The data gap the product addresses is significant. On a farm with 5 million trees, a conventional manual count using 10 workers for a full week yields data on roughly 500 trees, roughly 0.01% of the total. Farmers then apply that sample uniformly across entire blocks, regardless of variation within those blocks. Orchard's system provides tree-level granularity across the full acreage.
The commercial model is a per-acre, per-year subscription, with hardware bundled into the fee rather than sold separately. That structure lowers the barrier for farmers to pilot on a few hundred acres before scaling to thousands or tens of thousands. The unit runs off any 12-volt power source, including standard vehicle outlets.
The immediate ROI case centers on labor optimization. Charlie cites an example where precision data on pruning needs within a 50-acre block can eliminate unnecessary work in half the trees, delivering a 25% reduction in labor costs for that block.
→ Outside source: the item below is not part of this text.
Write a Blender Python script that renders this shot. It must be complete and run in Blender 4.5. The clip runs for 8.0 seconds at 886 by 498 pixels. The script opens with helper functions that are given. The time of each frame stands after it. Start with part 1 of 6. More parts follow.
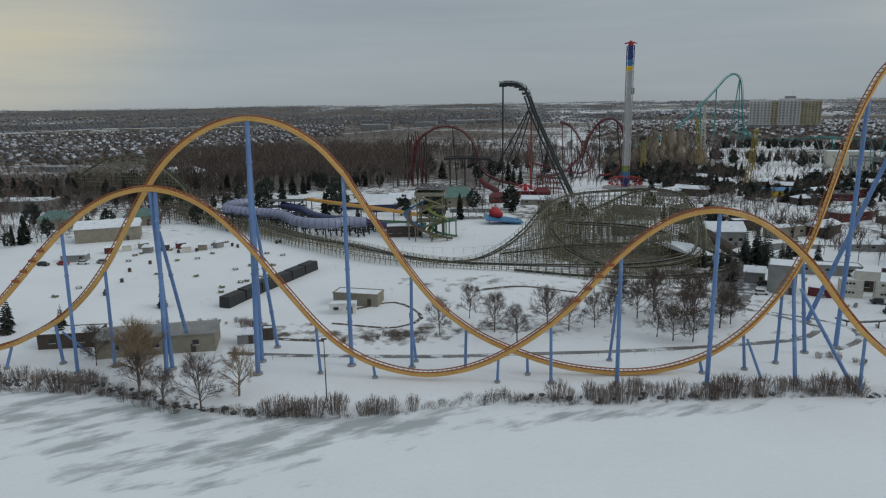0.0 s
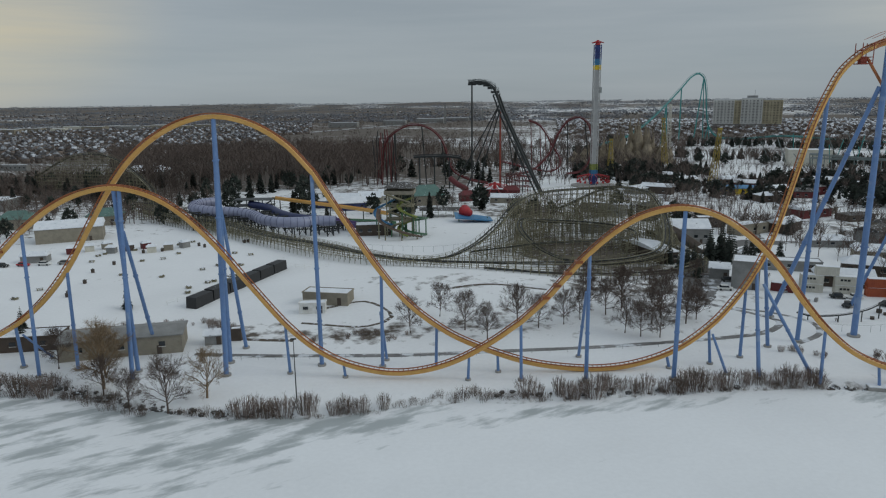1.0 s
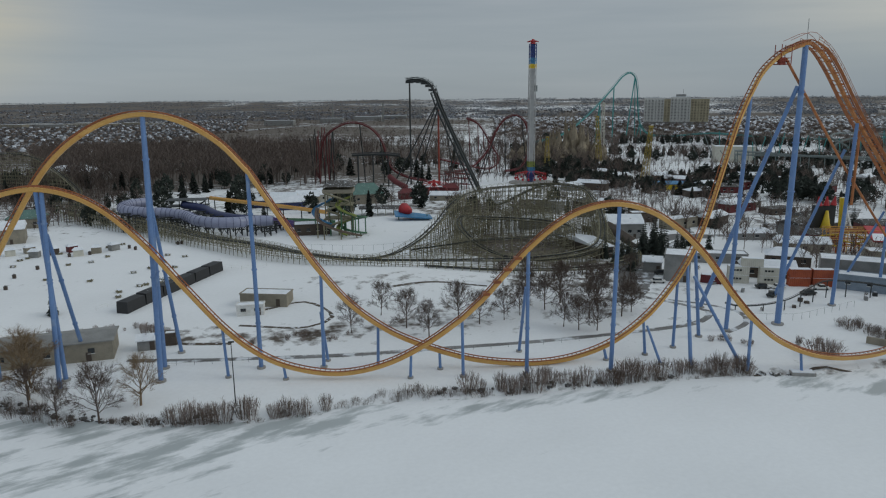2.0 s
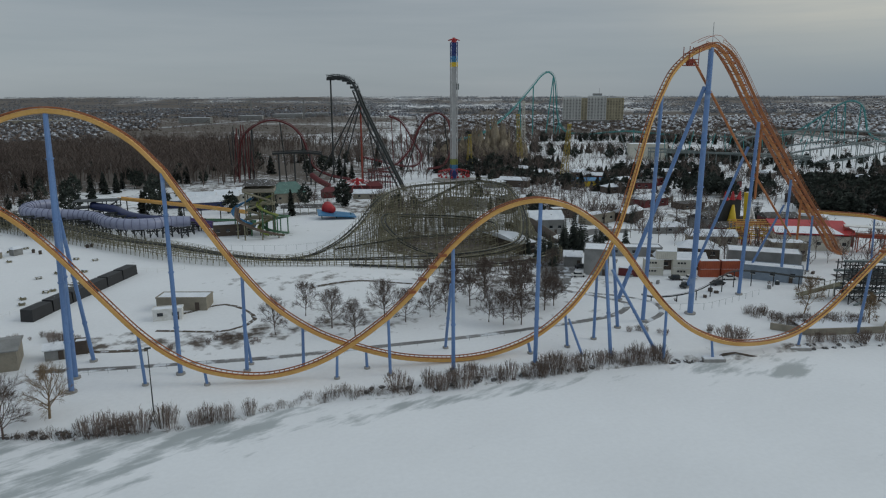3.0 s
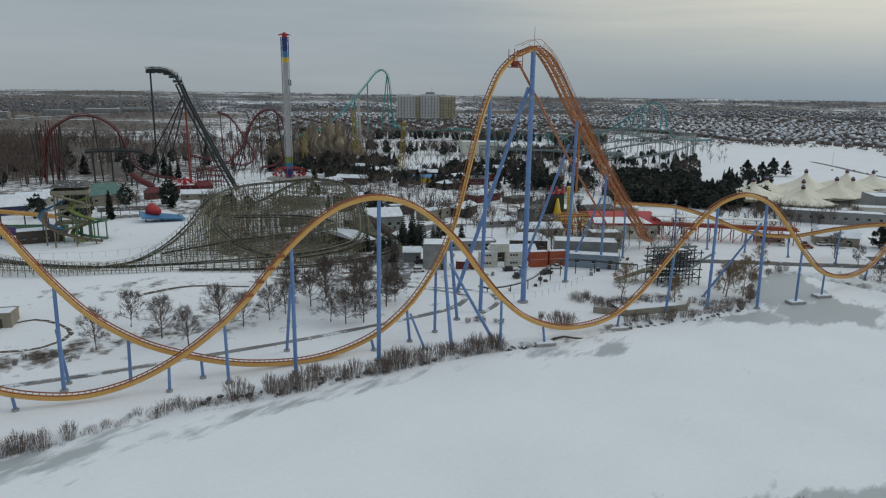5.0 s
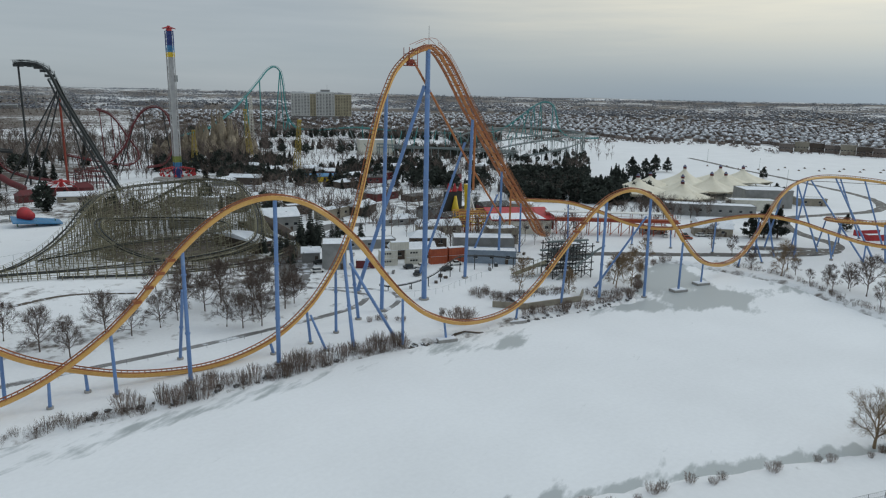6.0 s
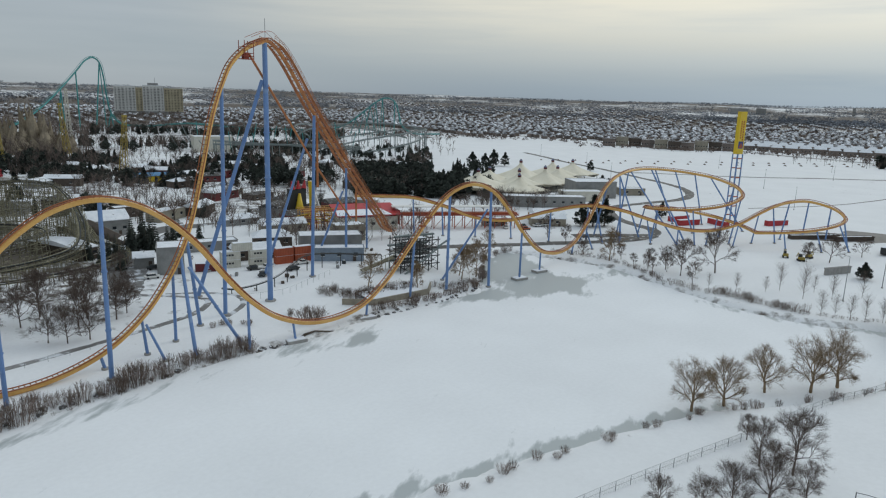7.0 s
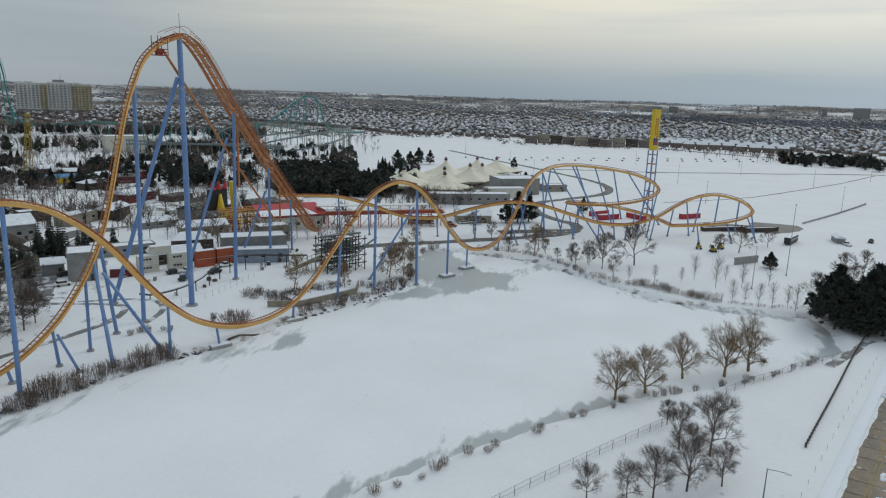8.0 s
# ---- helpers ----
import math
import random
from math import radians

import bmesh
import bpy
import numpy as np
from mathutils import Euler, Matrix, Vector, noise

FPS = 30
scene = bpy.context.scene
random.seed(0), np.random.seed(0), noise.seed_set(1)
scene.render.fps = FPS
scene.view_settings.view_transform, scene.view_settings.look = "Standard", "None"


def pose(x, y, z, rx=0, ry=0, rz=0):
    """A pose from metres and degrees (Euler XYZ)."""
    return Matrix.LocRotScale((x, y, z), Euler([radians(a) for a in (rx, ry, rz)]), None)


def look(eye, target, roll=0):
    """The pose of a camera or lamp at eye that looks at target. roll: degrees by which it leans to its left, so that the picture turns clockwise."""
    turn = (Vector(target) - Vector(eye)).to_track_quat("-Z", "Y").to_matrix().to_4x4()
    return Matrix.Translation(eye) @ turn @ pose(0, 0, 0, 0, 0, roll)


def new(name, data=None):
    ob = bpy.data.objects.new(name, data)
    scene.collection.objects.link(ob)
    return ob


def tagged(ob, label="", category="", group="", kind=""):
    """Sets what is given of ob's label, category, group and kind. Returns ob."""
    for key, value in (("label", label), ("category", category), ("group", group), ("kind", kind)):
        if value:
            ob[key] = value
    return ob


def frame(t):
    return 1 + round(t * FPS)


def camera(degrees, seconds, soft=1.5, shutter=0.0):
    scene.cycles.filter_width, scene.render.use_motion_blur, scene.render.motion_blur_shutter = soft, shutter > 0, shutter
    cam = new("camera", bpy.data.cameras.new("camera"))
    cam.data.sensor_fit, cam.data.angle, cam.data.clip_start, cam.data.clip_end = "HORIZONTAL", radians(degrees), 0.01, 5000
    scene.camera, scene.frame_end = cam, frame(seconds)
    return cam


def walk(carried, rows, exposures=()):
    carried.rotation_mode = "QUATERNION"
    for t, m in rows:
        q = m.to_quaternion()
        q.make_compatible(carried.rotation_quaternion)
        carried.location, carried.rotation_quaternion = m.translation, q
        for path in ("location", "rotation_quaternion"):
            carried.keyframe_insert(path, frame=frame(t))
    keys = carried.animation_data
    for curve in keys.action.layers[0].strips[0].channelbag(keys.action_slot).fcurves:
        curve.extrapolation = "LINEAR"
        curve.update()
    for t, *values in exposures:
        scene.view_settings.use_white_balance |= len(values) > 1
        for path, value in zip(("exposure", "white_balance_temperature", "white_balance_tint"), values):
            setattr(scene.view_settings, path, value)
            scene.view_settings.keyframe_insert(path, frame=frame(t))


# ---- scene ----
# camera: hangs still over the frozen lake and turns to the right
EYE = 59.0
cam = camera(65.8, 8.0, soft=1.18)
ROWS = [  # seconds, turn to the right, pitch, roll
    (0.0, 0.04, -11.89, -0.82),
    (0.5, 0.67, -11.94, -0.77),
    (1.0, 2.60, -12.06, -0.65),
    (1.5, 5.26, -12.17, -0.55),
    (2.8, 12.46, -12.45, -0.29),
    (3.0, 14.13, -12.49, -0.16),
    (3.5, 19.02, -12.61, 0.05),
    (4.0, 23.49, -12.69, 0.17),
    (4.2, 24.87, -12.69, 0.25),
    (5.3, 29.61, -12.61, 0.93),
    (5.5, 31.46, -12.62, 0.99),
    (6.0, 36.36, -12.62, 1.21),
    (6.5, 42.06, -12.62, 1.48),
    (7.0, 49.38, -12.61, 1.78),
    (7.1, 51.35, -12.60, 1.81),
    (7.2, 53.40, -12.58, 1.84),
    (7.3, 54.75, -12.57, 1.86),
    (7.5, 55.62, -12.56, 1.87),
    (8.0, 55.62, -12.57, 1.87),
]
walk(cam, [(t, pose(0, 0, EYE, 90 + pitch, 0, -turn) @ pose(0, 0, 0, 0, 0, roll)) for t, turn, pitch, roll in ROWS],
     exposures=[(0.0, -0.68, 5990, 5), (3.0, -0.77, 5990, 5), (4.2, -0.70, 5990, 5), (5.5, -0.50, 5990, 5), (6.5, -0.39, 5990, 5), (8.0, -0.49, 5990, 5)])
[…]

Longer term, the company's stated ambition is to train large embedding models across billions of tree data points spanning multiple growing seasons, generating what it calls an "AI farmer" capable of issuing individual prescriptions to every plant on a farm.
Fundraising conditions have improved materially. When Orchard raised its first two rounds, early VC conversations centered on pivoting to crypto. The current round came together in a notably more receptive environment, reflecting broader investor appetite for robotics, American manufacturing, and applied AI in physical industries.